Currently, the program's executable is called:

Test_Main

To run the software you need a JSON-style parameters file. An example is provided above:

parameters.json.

The parameters file is used to specify all input and output locations as well as the gene list file locations. Each function's execution can be customized individually using the parameters file.

The typical syntax for program execution is as follows (example below shows running the Tajima's function):

program_executable --function parameter_file

program_executable -f parameter_file

Example:

./Test_Main -t parameters.json

The HELP menu will list all available functions and how each function can be executed. It can be accessed by simply typing -h as the function as shown below:

./Test_Main -h


How to Cite

CATE has been successfully published in the journal Methods in Ecology and Evolution (MEE). If you find this framework or the software solution useful in your analyses, please CITE the published article available in MEE, CATE: A fast and scalable CUDA implementation to conduct highly parallelized evolutionary tests on large scale genomic data.

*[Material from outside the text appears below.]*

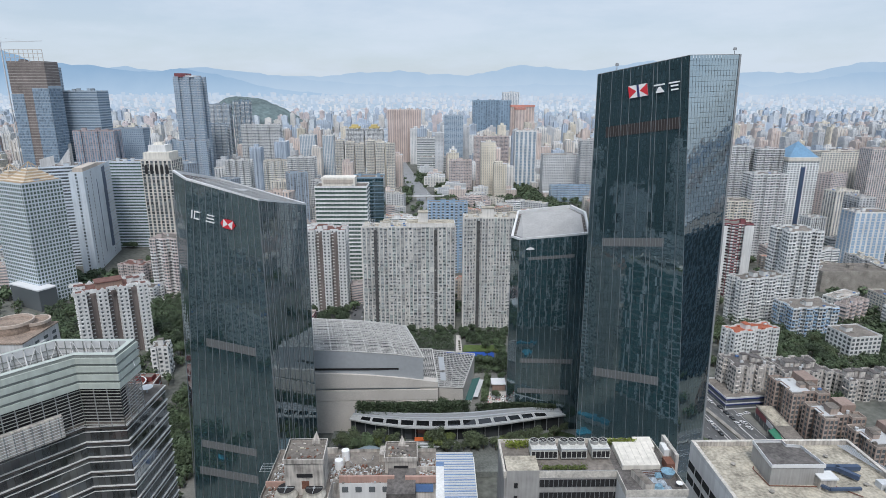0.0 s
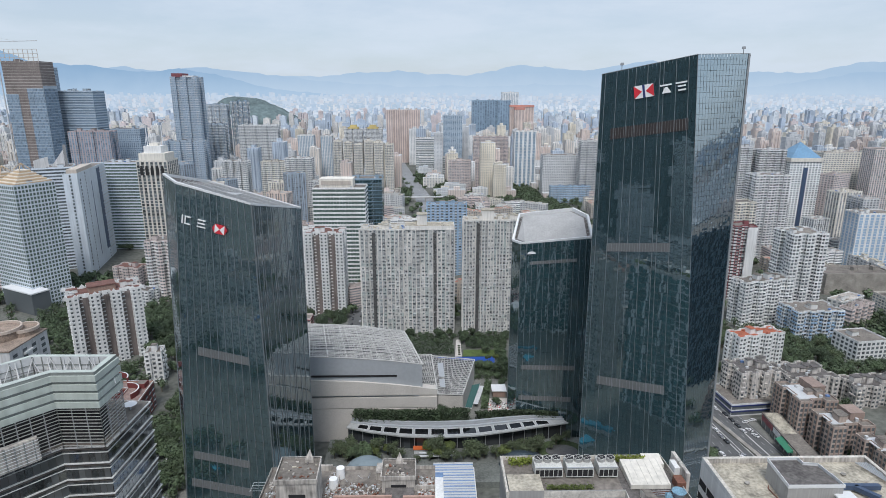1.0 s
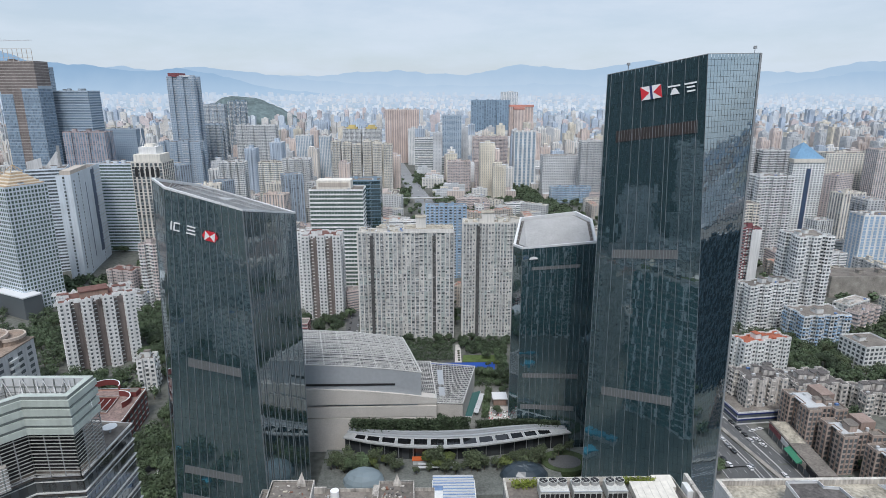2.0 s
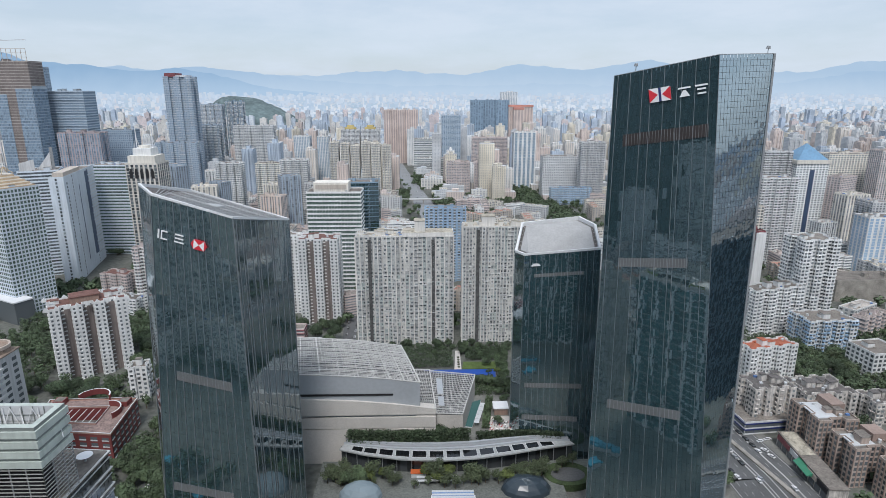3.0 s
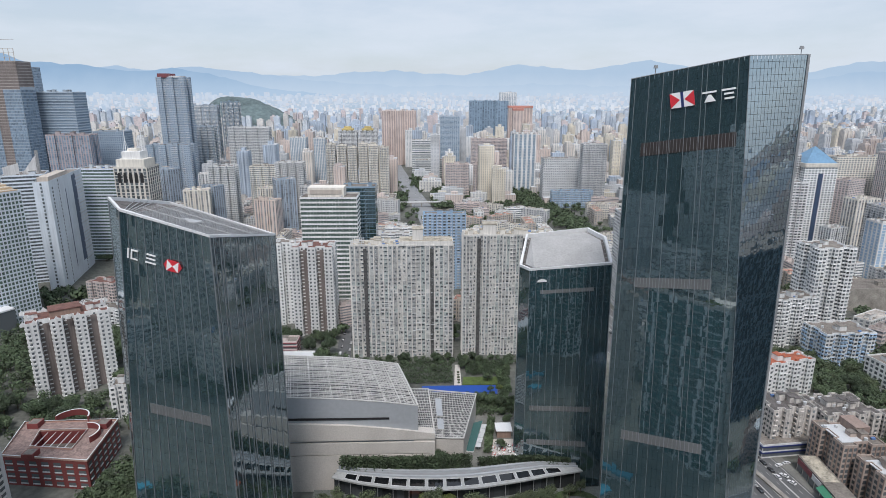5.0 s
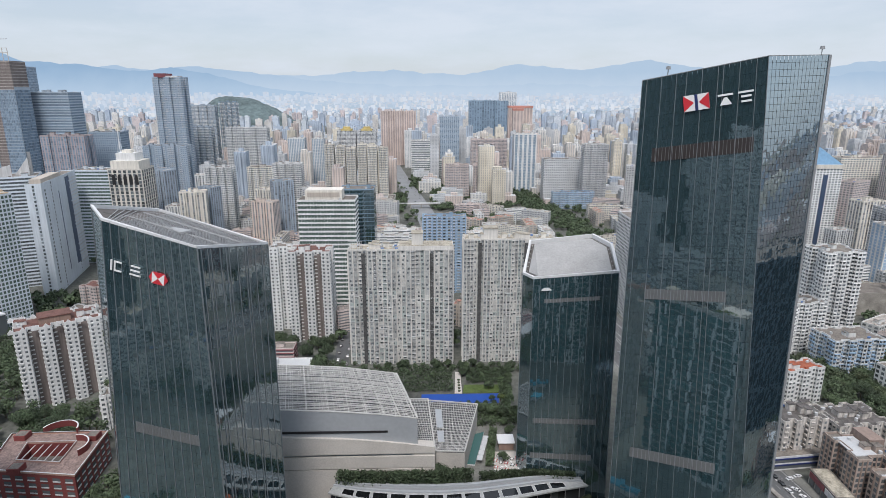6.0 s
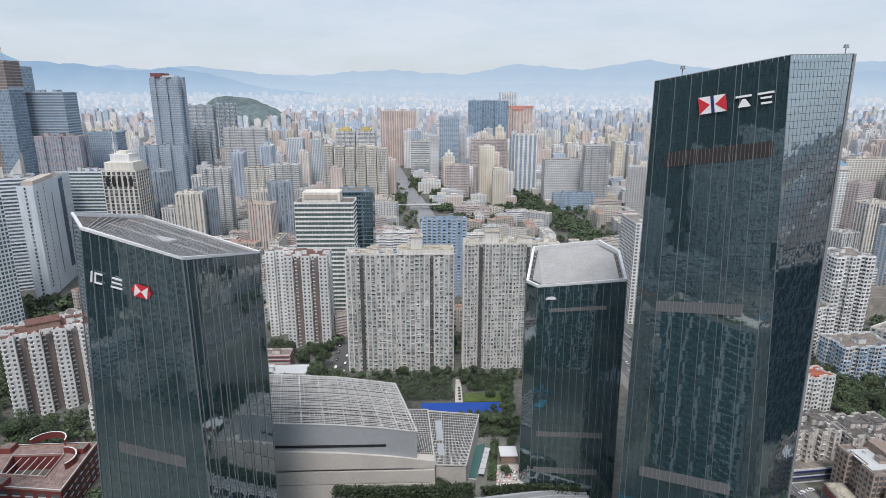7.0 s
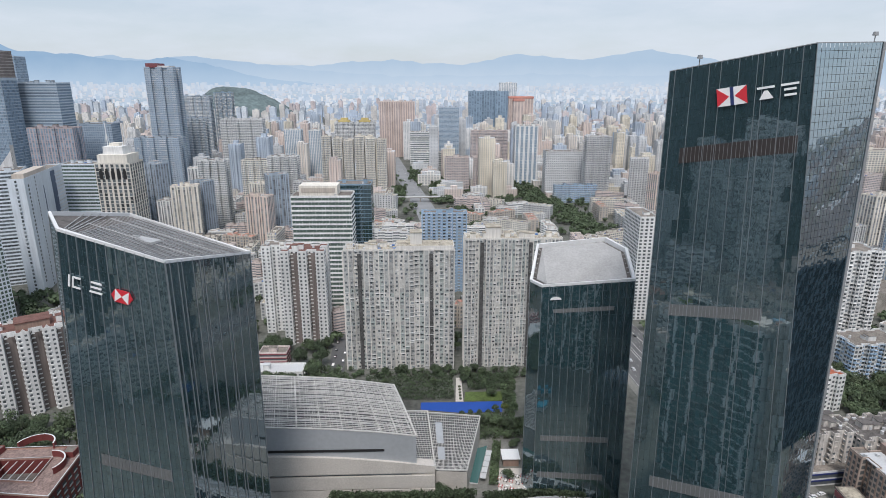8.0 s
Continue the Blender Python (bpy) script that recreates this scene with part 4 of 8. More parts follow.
def roof_mesh(poly, h, wall, roof, r, clutter=1.0, par=1.1):
    """Parapet, stair houses, tanks and sheds on a flat roof."""
    m = Mesh()
    k = len(poly)
    for i in range(k):
        a, b = Vector((*poly[i], h)), Vector((*poly[(i + 1) % k], h))
        e = (b - a).normalized()
        n = Vector((-e.y, e.x, 0)) * 0.3
        U = Vector((0, 0, par))
        m.face([a, b, b + U, a + U], wall)
        m.face([a + U, b + U, b + n + U, a + n + U], wall)
        m.face([a + n + U, b + n + U, b + n, a + n], wall)
    m.face([(x, y, h + 0.02) for x, y in poly], roof)
    xs, ys = [p[0] for p in poly], [p[1] for p in poly]
    w, d = max(xs) - min(xs), max(ys) - min(ys)
    for _ in range(max(1, int(clutter * w / 14))):
        sx, sy, sz = r.uniform(3, 6), r.uniform(3, min(6, d * 0.4)), r.uniform(2.4, 4.5)
        x, y = r.uniform(-w / 2 + 2, w / 2 - 2 - sx), r.uniform(-d / 4, max(d / 4 - sy, -d / 4 + 0.1))
        m.box(x, y, h, x + sx, y + sy, h + sz, wall)
        m.box(x - 0.25, y - 0.25, h + sz, x + sx + 0.25, y + sy + 0.25, h + sz + 0.25, roof)
    for _ in range(int(clutter * w / 9)):
        x, y = r.uniform(-w / 2 + 1.5, w / 2 - 1.5), r.uniform(-d / 3, d / 3)
        if r.random() < 0.4:
            m.cyl(x, y, h, h + 1.8, 0.9, SHEETW, sides=8)
        else:
            m.box(x - 1, y - 0.7, h, x + 1, y + 0.7, h + 1.1, r.choice((SHEETW, CONC, SHEETB, roof)))
    return m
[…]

To cite CATE's code please use the Zenodo release:

DOI

The details of the citation are listed below:

Perera, D., Reisenhofer, E., Hussein, S., Higgins, E., Huber, C. D., & Long, Q. (2023). CATE: A fast and scalable CUDA implementation to conduct highly parallelized evolutionary tests on large scale genomic data. Methods in Ecology and Evolution, 00, 1–15. https://doi.org/10.1111/2041-210X.14168.


MIT License

Copyright (c) 2022 The Long Lab

Permission is hereby granted, free of charge, to any person obtaining a copy of this software and associated documentation files (the "Software"), to deal in the Software without restriction, including without limitation the rights to use, copy, modify, merge, publish, distribute, sublicense, and/or sell copies of the Software, and to permit persons to whom the Software is furnished to do so, subject to the following conditions:

The above copyright notice and this permission notice shall be included in all copies or substantial portions of the Software.

THE SOFTWARE IS PROVIDED "AS IS", WITHOUT WARRANTY OF ANY KIND, EXPRESS OR IMPLIED, INCLUDING BUT NOT LIMITED TO THE WARRANTIES OF MERCHANTABILITY, FITNESS FOR A PARTICULAR PURPOSE AND NONINFRINGEMENT. IN NO EVENT SHALL THE AUTHORS OR COPYRIGHT HOLDERS BE LIABLE FOR ANY CLAIM, DAMAGES OR OTHER LIABILITY, WHETHER IN AN ACTION OF CONTRACT, TORT OR OTHERWISE, ARISING FROM, OUT OF OR IN CONNECTION WITH THE SOFTWARE OR THE USE OR OTHER DEALINGS IN THE SOFTWARE.